Respetar la dignidad de un niño significa afirmar su necesidad y derecho natural a una madre y a un padre.
No se trata sólo del amor del padre y de la madre por separado, sino también del amor entre ellos, percibido como fuente de la propia existencia, como nido que acoge y como fundamento de la familia. De otro modo, el hijo parece reducirse a una posesión caprichosa.
Ambos, varón y mujer, padre y madre, son cooperadores del amor de Dios Creador y en cierta manera sus intérpretes. Muestran a sus hijos el rostro materno y el rostro paterno del Señor.

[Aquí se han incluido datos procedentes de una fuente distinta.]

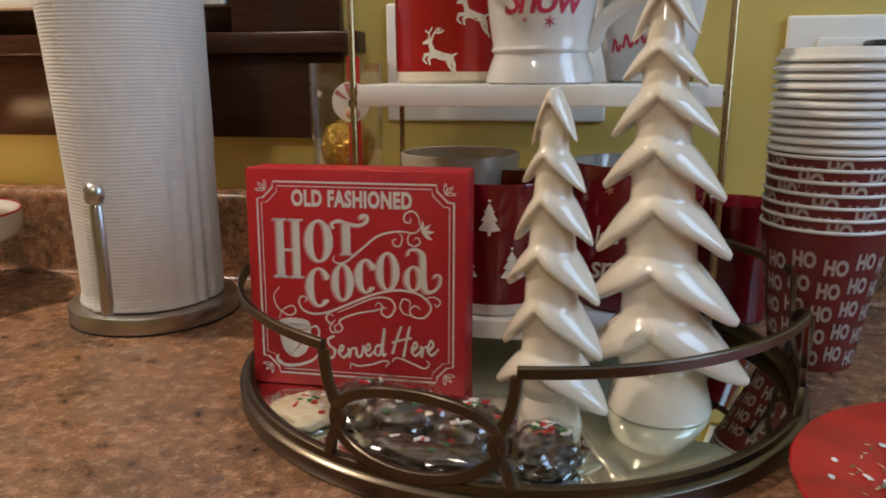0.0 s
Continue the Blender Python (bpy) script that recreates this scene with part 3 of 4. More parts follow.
def limb(bm, pts, radii, n=6):
    path = spline(pts, n)
    k = []
    m = len(pts) - 1
    for i in range(len(path)):
        f = i / n
        a = min(int(f), m - 1)
        k.append(radii[a] + (radii[a + 1] - radii[a]) * (f - a))
    sweep(path, disc_section(1.0, 10), bm=bm, scale=k, up=(0.31, 0.17, 0.93))
    for p, r in ((pts[0], radii[0]), (pts[-1], radii[-1])):
        blob(bm, p, (r, r, r), 2)


MM = Matrix.Diagonal((0.001, 0.001, 0.001, 1))
blob(bm, (-4.4, -12.4, 7.4), (8.4, 6.8, 7.6), 3)
limb(bm, [(-4.6, -14.5, 7.4), (-4.0, -7, 7.2), (-3.2, 0, 7.0), (-2.4, 8, 8.6), (-1.8, 11.5, 12.5)], [7.2, 7.0, 6.6, 6.8, 5.2])
limb(bm, [(-2.4, 8.5, 9.5), (-1.2, 11.0, 14.5), (0.6, 10.2, 21), (2.4, 8.2, 27.6)], [6.2, 4.6, 3.4, 3.0])
limb(bm, [(2.5, 6.6, 28.0), (2.3, 10.6, 30.6), (1.9, 16.0, 33.2)], [3.9, 3.3, 1.5])
limb(bm, [(2.6, 12.0, 7.0), (4.2, 21, 5.6), (0.9, 32.0, 3.6)], [3.4, 2.3, 1.8])
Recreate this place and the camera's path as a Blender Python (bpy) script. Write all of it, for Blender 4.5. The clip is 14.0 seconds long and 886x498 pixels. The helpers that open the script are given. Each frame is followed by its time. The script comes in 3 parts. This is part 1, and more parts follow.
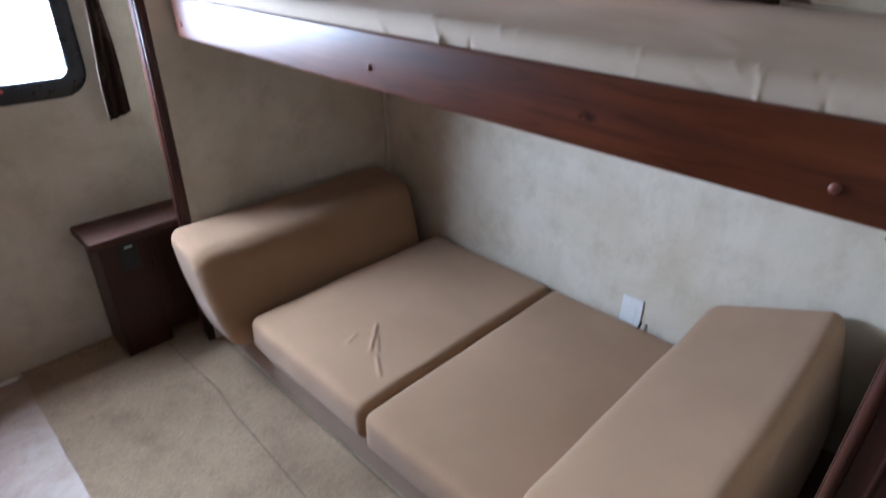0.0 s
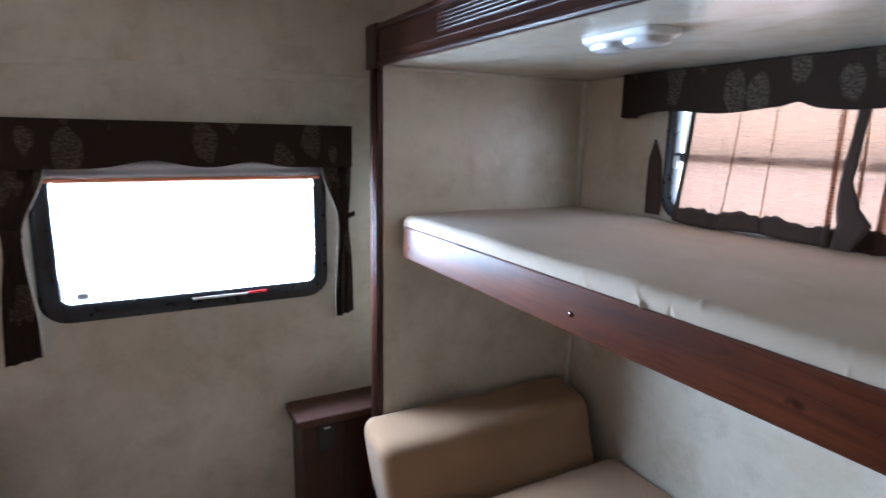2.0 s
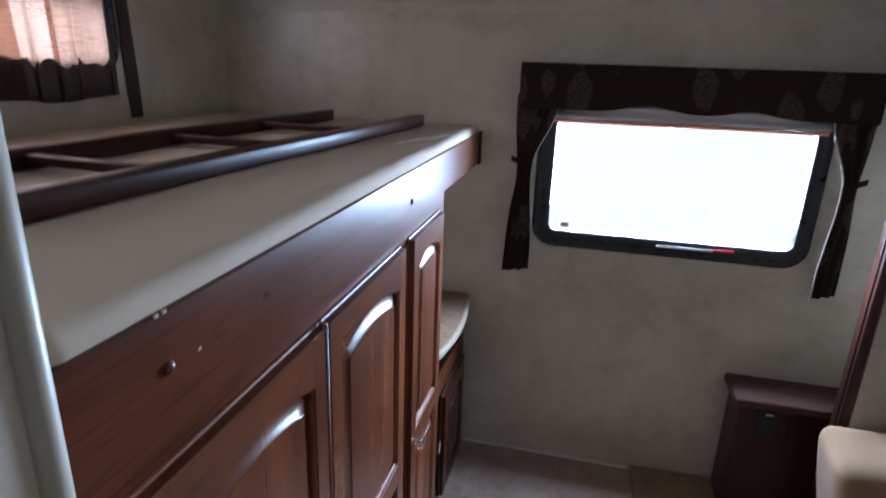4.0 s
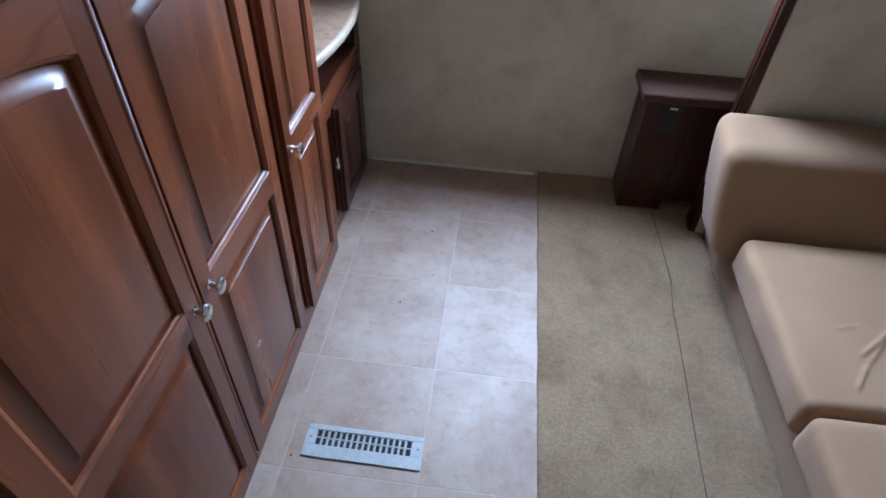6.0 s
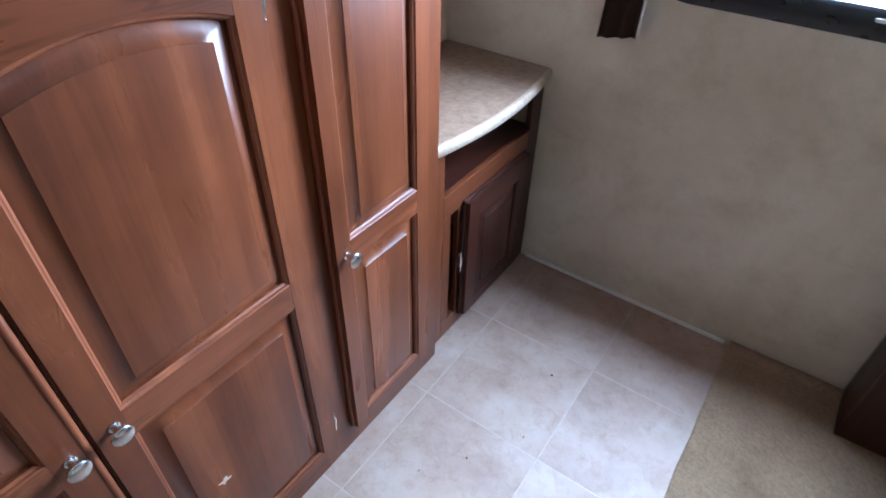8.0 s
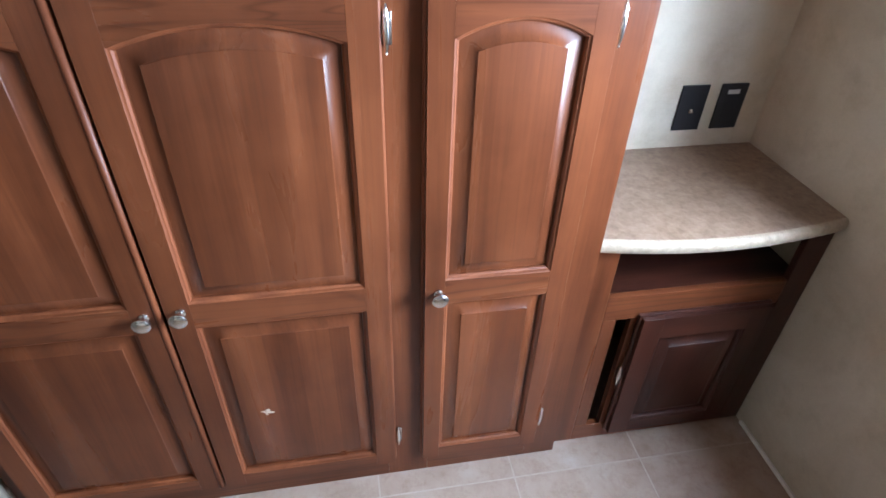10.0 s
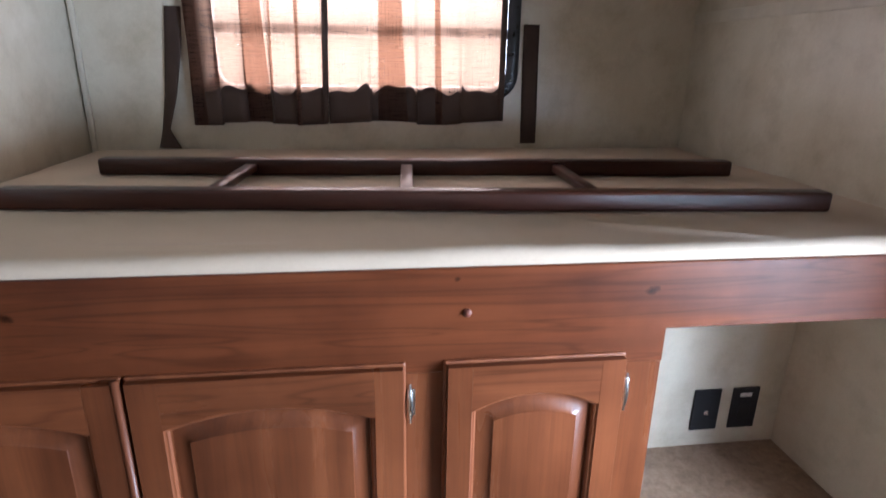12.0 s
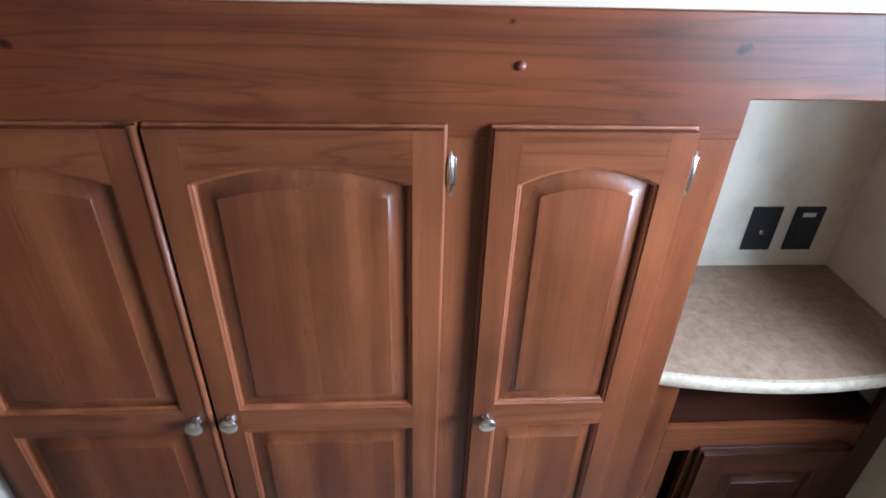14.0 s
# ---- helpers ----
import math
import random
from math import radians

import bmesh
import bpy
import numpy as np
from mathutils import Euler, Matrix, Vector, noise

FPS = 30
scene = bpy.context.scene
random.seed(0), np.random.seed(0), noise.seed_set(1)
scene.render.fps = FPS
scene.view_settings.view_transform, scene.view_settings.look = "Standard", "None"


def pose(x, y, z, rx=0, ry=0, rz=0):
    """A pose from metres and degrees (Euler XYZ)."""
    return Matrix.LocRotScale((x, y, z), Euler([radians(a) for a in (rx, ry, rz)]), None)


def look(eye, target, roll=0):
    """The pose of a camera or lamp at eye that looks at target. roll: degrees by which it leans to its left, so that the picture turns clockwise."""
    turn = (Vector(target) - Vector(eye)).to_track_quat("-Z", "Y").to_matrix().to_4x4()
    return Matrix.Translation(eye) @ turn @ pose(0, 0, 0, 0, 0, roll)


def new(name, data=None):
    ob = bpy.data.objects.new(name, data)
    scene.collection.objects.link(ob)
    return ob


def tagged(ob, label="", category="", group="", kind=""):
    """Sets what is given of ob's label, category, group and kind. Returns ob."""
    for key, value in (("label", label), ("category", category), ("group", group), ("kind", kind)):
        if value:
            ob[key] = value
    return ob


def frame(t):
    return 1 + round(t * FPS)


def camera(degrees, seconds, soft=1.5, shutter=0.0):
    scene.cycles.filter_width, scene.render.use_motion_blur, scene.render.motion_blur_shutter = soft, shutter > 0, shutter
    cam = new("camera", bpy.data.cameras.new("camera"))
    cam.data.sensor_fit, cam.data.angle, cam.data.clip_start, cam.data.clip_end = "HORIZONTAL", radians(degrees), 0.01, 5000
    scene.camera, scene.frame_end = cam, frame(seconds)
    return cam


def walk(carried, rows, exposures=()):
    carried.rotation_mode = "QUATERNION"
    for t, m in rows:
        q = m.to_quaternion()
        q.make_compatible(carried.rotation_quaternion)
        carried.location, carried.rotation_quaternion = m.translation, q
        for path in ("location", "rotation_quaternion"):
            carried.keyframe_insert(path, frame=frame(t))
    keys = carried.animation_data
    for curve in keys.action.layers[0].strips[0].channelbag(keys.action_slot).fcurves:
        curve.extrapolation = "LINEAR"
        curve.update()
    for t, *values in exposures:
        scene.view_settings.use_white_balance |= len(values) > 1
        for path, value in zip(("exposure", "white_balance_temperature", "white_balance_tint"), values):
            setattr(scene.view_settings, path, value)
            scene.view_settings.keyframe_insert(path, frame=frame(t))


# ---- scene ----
cam = camera(75.3, 14.0, shutter=0.3)
METRES, EYE, TILT, LEAN, TURN = 2.4, 1.39, 0.0, 0.0, -44.6
PATH = [
    (0, (0.01, 0.02, 1.444), (1.279, 1.231, 0.483), 1.1),
    (0.5, (0.013, 0.014, 1.513), (1.425, 1.278, 0.876), 1.0),
    (1, (-0.004, 0.002, 1.552), (1.361, 1.374, 1.048), 1.0),
    (1.5, (-0.03, -0.006, 1.569), (1.17, 1.534, 1.136), 1.1),
    (2, (-0.089, 0.0, 1.596), (0.852, 1.723, 1.212), 1.1),
    (2.5, (-0.131, 0.001, 1.63), (0.507, 1.867, 1.3), 0.8),
    (3, (-0.16, -0.003, 1.654), (0.019, 1.971, 1.38), 0.4),
    (3.5, (-0.181, -0.001, 1.653), (-0.405, 1.957, 1.313), 0.6),
    (4, (-0.228, 0.043, 1.608), (-0.659, 1.898, 0.999), 2.0),
    (4.2, (-0.238, 0.054, 1.584), (-0.695, 1.865, 0.869), 2.5),
    (6.3, (-0.091, 0.223, 1.41), (-0.153, 1.67, 0.031), 4.9),
    (6.5, (-0.103, 0.339, 1.398), (-0.144, 1.818, 0.053), 6.0),
    (7, (-0.135, 0.567, 1.408), (-0.293, 2.074, 0.103), 4.6),
    (7.5, (-0.065, 0.643, 1.376), (-0.642, 2.044, 0.071), 1.7),
    (8, (0.043, 0.72, 1.373), (-0.818, 1.987, 0.087), 1.6),
    (8.2, (0.055, 0.775, 1.364), (-0.917, 1.972, 0.09), 1.8),
    (10.3, (0.255, 1.164, 1.397), (-1.345, 1.396, 0.22), 1.3),
    (10.5, (0.253, 1.16, 1.4), (-1.38, 1.37, 0.264), 1.1),
    (11, (0.246, 1.149, 1.459), (-1.52, 1.355, 0.544), 1.1),
    (11.5, (0.203, 1.147, 1.574), (-1.632, 1.351, 0.807), 0.7),
    (12, (0.198, 1.17, 1.671), (-1.685, 1.42, 1.044), 0.9),
    (12.5, (0.212, 1.18, 1.713), (-1.702, 1.44, 1.197), 0.5),
    (13, (0.203, 1.172, 1.672), (-1.676, 1.409, 1.031), 0.2),
    (13.5, (0.179, 1.182, 1.556), (-1.59, 1.409, 0.65), 0.7),
    (14, (0.169, 1.162, 1.5), (-1.516, 1.287, 0.431), 1.9),
]
walk(cam, [(t, look(eye, target, roll)) for t, eye, target, roll in PATH], [(0.0, 0.78, 5700, 19), (1.5, 0.92, 5500, 15), (2.0, 0.9, 5450, 14), (3.0, 0.54, 5400, 14), (4.2, 0.37, 5300, 15), (6.5, 0.92, 5300, 16), (8.0, 1.24, 5200, 15), (10.5, 1.21, 5850, 16), (11.5, 1.05, 5800, 17), (12.5, 0.82, 5800, 17), (14.0, 0.92, 5650, 14)])

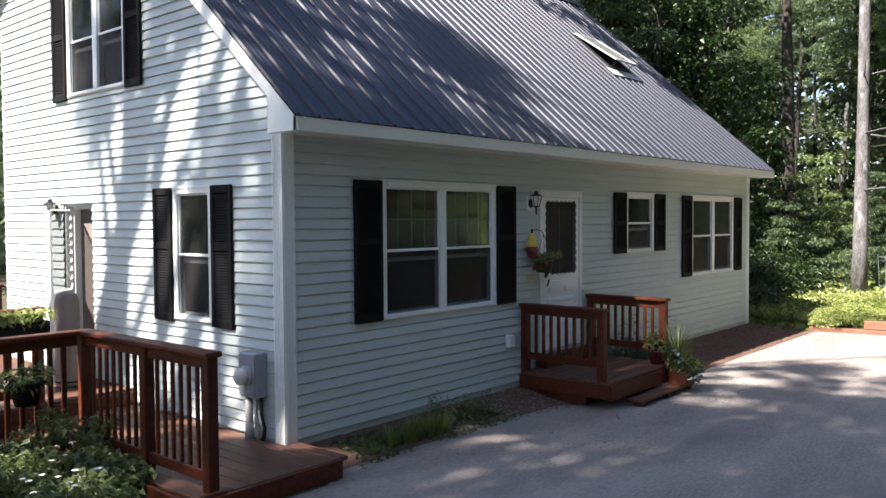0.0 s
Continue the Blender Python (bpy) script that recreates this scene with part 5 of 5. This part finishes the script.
def hanging_things():
    # painted float on a cord
    t = thing("lobster_float", "faded yellow and maroon wooden float hanging from the lamp", "buoy", (3.525, -0.12, 0.0))
    part("body", Shape().lathe([(0.014, 1.968), (0.032, 1.955), (0.048, 1.905), (0.062, 1.84), (0.07, 1.80)], (0, 0, 0), 16), YELLOW, t, "faded yellow upper body", True)
    part("band", Shape().lathe([(0.071, 1.797), (0.072, 1.75), (0.064, 1.715)], (0, 0, 0), 16), MAROON, t, "maroon lower band", True)
    part("tip", Shape().lathe([(0.06, 1.713), (0.044, 1.675), (0.02, 1.66)], (0, 0, 0), 12), MAROON, t, "", True)
    part("spindle", Shape().tube([(0, 0, 1.96), (0, 0, 2.02)], 0.012, 8), BLACK, t)
    part("cord", Shape().tube([(0, 0, 2.01), (0.04, -0.02, 2.09), (0.09, -0.045, 2.19)], 0.004, 5), WHITE, t)
    t2 = thing("hanging_basket", "brown hanging pot of trailing green and dull red plants", "hanging basket", (3.70, -0.17, 1.49))
    part("pot", Shape().lathe([(0.085, 0.0), (0.095, 0.004), (0.118, 0.13), (0.126, 0.13), (0.128, 0.15), (0.11, 0.15), (0.105, 0.12)], (0, 0, 0), 22), BROWNPOT, t2, "", True)
    part("soil", Shape().lathe([(0.106, 0.115), (0.05, 0.125), (0.01, 0.127)], (0, 0, 0), 16), MULCH, t2)
    for k in range(3):
        a = 2.1 * k + 0.5
        part("hanger", Shape().tube([(0.115 * math.cos(a), 0.115 * math.sin(a), 0.145), (0, 0, 0.46)], 0.003, 5), BLACKMETAL, t2)
    part("hook", Shape().tube([(0, 0, 0.46), (0.0, 0.03, 0.50), (0, 0.10, 0.52), (0, 0.18, 0.50)], 0.005, 6), BLACKMETAL, t2)
    part("foliage", leaf_cloud("basket_leaves", [(0, 0, 0.19, 0.11), (0.10, -0.03, 0.20, 0.09), (0.20, -0.02, 0.20, 0.07), (0.27, -0.02, 0.22, 0.04), (-0.1, 0, 0.15, 0.07), (-0.14, -0.02, 0.08, 0.04)], 110, 0.05, L_GRASS, 801, 0.36, 0.35), None, t2)
    part("flowers", leaf_cloud("basket_flowers", [(-0.13, -0.04, 0.13, 0.07), (-0.15, -0.03, 0.06, 0.05), (-0.08, -0.07, 0.15, 0.05)], 16, 0.055, L_RED, 802, 0.8, 0.8), None, t2, "dull red blossoms")
    part("plant_tag", Shape().chamfer(-0.035, -0.09, -0.085, 0.02, -0.086, -0.01, 0.002), LAMPGLASS, t2, "pale plant tag")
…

Además, ellos juntos enseñan el valor de la reciprocidad, del encuentro entre diferentes, donde cada uno aporta su propia identidad y sabe también recibir del otro.
Si por alguna razón inevitable falta uno de los dos, es importante buscar algún modo de compensarlo, para favorecer la adecuada maduración del hijo.
La madre, que ampara al niño con su ternura y su compasión, le ayuda a despertar la confianza, a experimentar que el mundo es un lugar bueno que lo recibe. Esto permite desarrollar una autoestima que favorece la capacidad de intimidad y la empatía.
La figura paterna ayuda a percibir los límites de la realidad. Se caracteriza más por la orientación, por la salida hacia el mundo más amplio y desafiante, por la invitación al esfuerzo y a la lucha.
Un padre con una clara y feliz identidad masculina, que a su vez combine en su trato con la mujer el afecto y la protección, es tan necesario como los cuidados maternos.
Hay roles y tareas flexibles, que se adaptan a las circunstancias concretas de cada familia. Pero la presencia clara y bien definida de las dos figuras, femenina y masculina, crea el ámbito más adecuado par la maduración del niño.